Poderíamos entender que a tendência natural é que, com maior grau de instrução, maior a tendência do funcionário se sentir mais seguro para tomar iniciativas empreendedoras. Esta relação seria perfeitamente justificável pela alta correlação existente entre as variáveis ‘nível de instrução’, ‘cargo’ e ‘faixa salarial’. No entanto, verificamos um alto índice de empreendedorismo entre funcionários que possuem até o ensino fundamental. Uma possível explicação para este fenômeno, aparentemente contraditório, é que estes funcionários, por deterem uma formação incompleta, não possuem os mesmos vícios dos demais funcionários, têm menos medo e tem uma percepção diferente dos riscos a que estão sujeitos. De qualquer forma, uma análise mais acurada com o auxílio de outras variáveis de controle seria necessária para explorar melhor este fenômeno.

Ao segmentarmos a análise por porte de empresa, notamos que as empresas de pequeno porte possuem um nível de intra-empreendedorismo melhor avaliado do que as demais empresas. As grandes empresas possuem um clima organizacional melhor avaliado do que empresas de médio porte, porém as de pequeno porte são melhor avaliadas do que as demais.

Por fim, a última análise que procedemos comparou os índices de clima organizacional e de intra-empreendedorismo com o desempenho financeiro destas empresas. Fizemos a comparação com o crescimento de faturamento destas empresas nos anos de 2005, 2006 e 2007, sempre em relação ao ano anterior.

A idéia era descobrir qual dos dois grupos de características melhor explicava o desempenho financeiro das organizações. O estudo estatístico agrupou as empresas que estivessem no mesmo setor de atuação e de portes similares e comparou os efeitos de cada um destes grupos no crescimento financeiro. Os resultados demonstraram que as empresas com melhor desempenho financeiro apresentavam o índice de intra-empreendedorismo proporcionalmente mais alto do que o índice de clima organizacional, o que nos levou à conclusão que cultivar um bom clima organizacional, embora necessário, não responde sozinho pela melhoria no desempenho das organizações, e que é necessário o investimento no desenvolvimento de características intra-empreendedoras, criando mecanismos para que os funcionários se sintam estimulados a reverter em maiores benefícios o bom clima organizacional que possuem para trabalhar. Tais benefícios envolvem o uso da autonomia para assumir alguns riscos calculados para implantar inovações pertinentes ao negócio e à empresa.

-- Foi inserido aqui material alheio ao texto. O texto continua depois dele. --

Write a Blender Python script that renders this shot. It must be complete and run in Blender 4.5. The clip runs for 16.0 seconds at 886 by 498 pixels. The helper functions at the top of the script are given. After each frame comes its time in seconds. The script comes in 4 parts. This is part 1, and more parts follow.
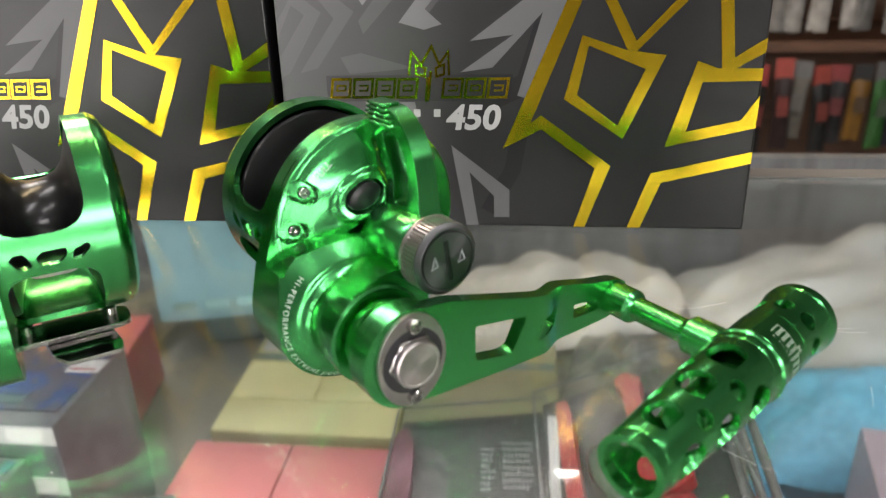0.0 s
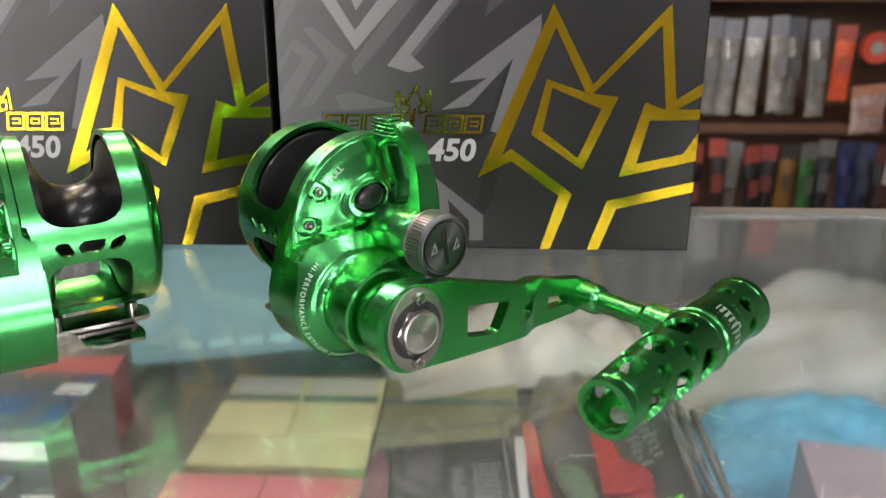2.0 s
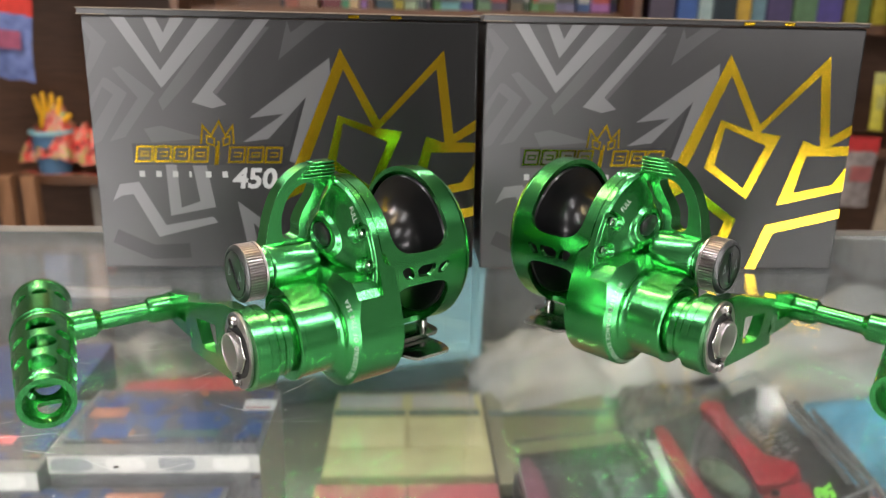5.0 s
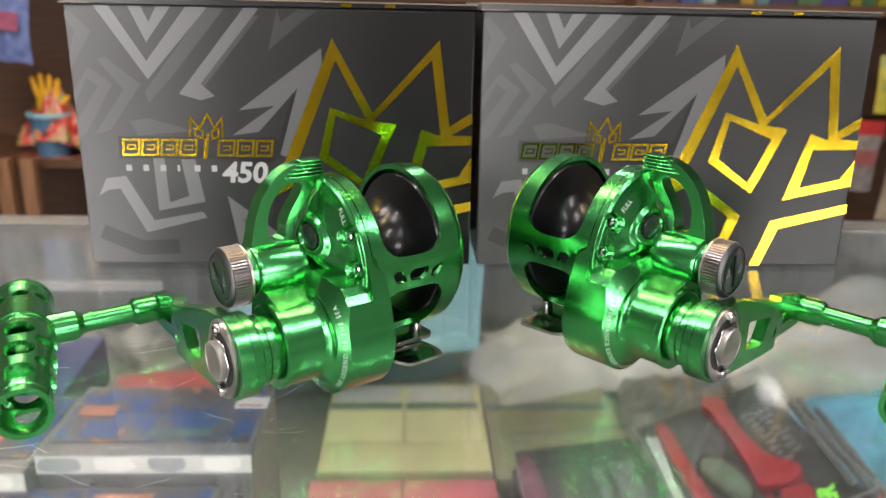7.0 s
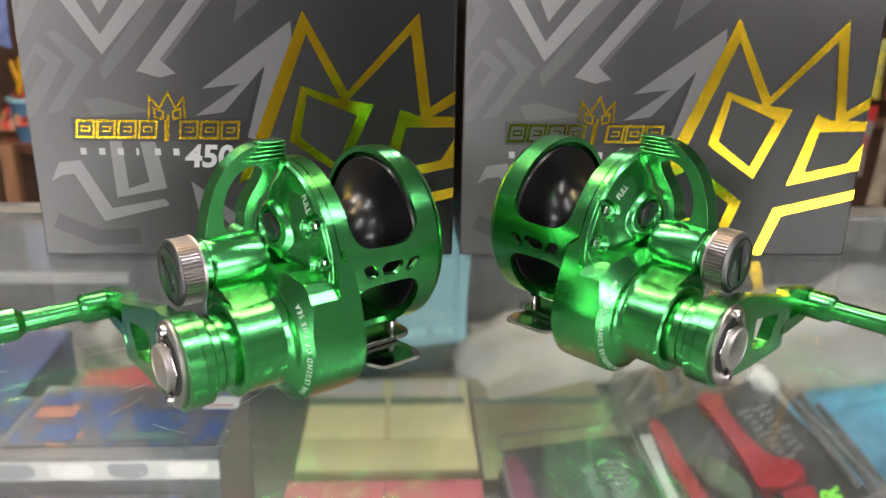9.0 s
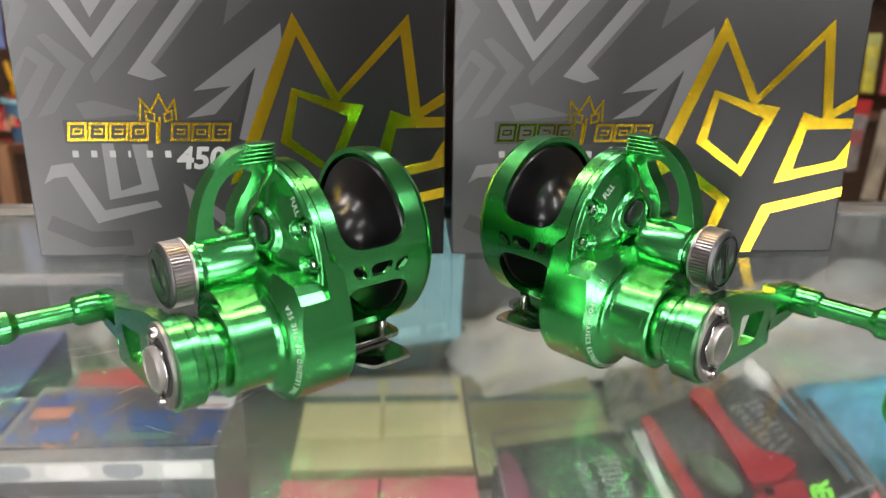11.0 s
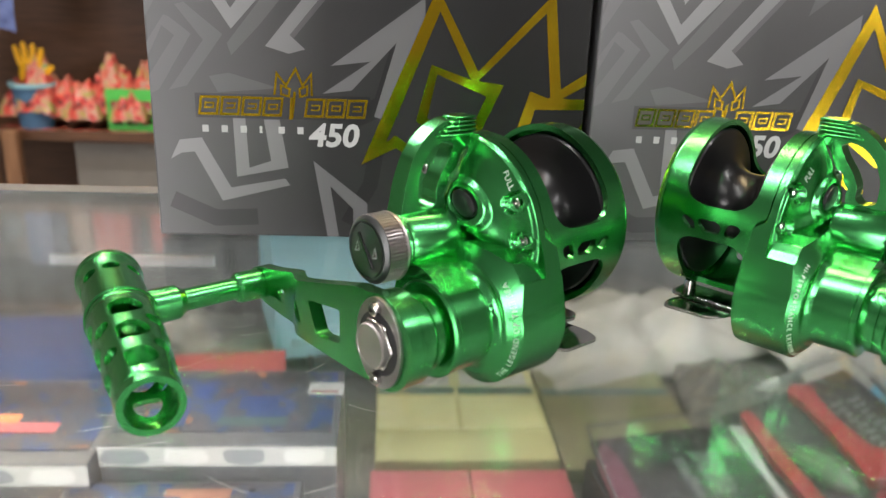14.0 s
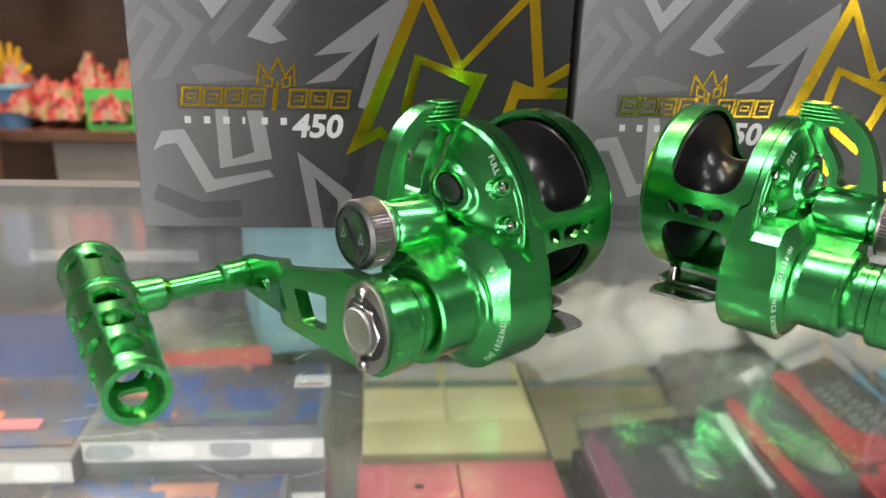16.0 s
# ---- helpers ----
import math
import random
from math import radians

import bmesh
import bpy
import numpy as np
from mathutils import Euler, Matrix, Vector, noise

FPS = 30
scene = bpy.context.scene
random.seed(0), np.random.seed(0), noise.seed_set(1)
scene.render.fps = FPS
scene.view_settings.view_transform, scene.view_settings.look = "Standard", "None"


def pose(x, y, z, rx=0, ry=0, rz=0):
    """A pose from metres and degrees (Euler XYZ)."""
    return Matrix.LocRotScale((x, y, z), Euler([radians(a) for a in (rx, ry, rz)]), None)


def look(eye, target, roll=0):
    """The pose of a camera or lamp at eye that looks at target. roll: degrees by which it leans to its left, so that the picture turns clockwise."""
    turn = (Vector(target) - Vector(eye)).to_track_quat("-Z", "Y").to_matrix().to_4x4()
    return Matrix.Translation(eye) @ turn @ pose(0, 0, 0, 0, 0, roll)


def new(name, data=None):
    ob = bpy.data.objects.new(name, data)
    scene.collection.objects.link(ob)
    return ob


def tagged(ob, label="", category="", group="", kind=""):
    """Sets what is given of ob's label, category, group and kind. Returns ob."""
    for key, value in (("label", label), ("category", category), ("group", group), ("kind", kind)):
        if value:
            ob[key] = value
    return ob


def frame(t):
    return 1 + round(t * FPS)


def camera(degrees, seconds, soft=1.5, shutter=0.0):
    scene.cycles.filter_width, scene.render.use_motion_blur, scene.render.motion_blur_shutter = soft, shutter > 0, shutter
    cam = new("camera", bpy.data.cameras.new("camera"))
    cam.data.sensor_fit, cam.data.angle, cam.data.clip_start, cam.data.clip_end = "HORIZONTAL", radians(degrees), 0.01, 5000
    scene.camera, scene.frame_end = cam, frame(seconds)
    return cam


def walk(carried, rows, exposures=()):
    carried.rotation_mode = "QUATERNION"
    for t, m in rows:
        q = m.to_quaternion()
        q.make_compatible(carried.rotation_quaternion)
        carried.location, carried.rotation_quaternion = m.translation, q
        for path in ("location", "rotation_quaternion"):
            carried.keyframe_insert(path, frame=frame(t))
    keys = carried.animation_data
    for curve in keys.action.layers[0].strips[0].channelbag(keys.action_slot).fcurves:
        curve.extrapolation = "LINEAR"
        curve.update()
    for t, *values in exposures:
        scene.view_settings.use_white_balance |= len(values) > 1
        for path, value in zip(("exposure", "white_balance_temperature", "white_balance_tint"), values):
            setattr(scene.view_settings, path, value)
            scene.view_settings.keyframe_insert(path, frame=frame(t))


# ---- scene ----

As implicações destes resultados ajudam a entender os mecanismos que levam as organizações a melhorar seu desempenho através de seus talentos intra-empreendedores. Promover uma cultura de inovação nas organizações tem sido o desejo manifestado não só por profissionais de RH, mas um discurso muito presente em reuniões de diretoria, de conselhos administrativos e de acionistas. O caminho para a prática é de desconhecimento da maioria destas empresas, simplesmente pela constatação que não existe fórmula pronta que possa ser replicada a partir de exemplos bem sucedidos.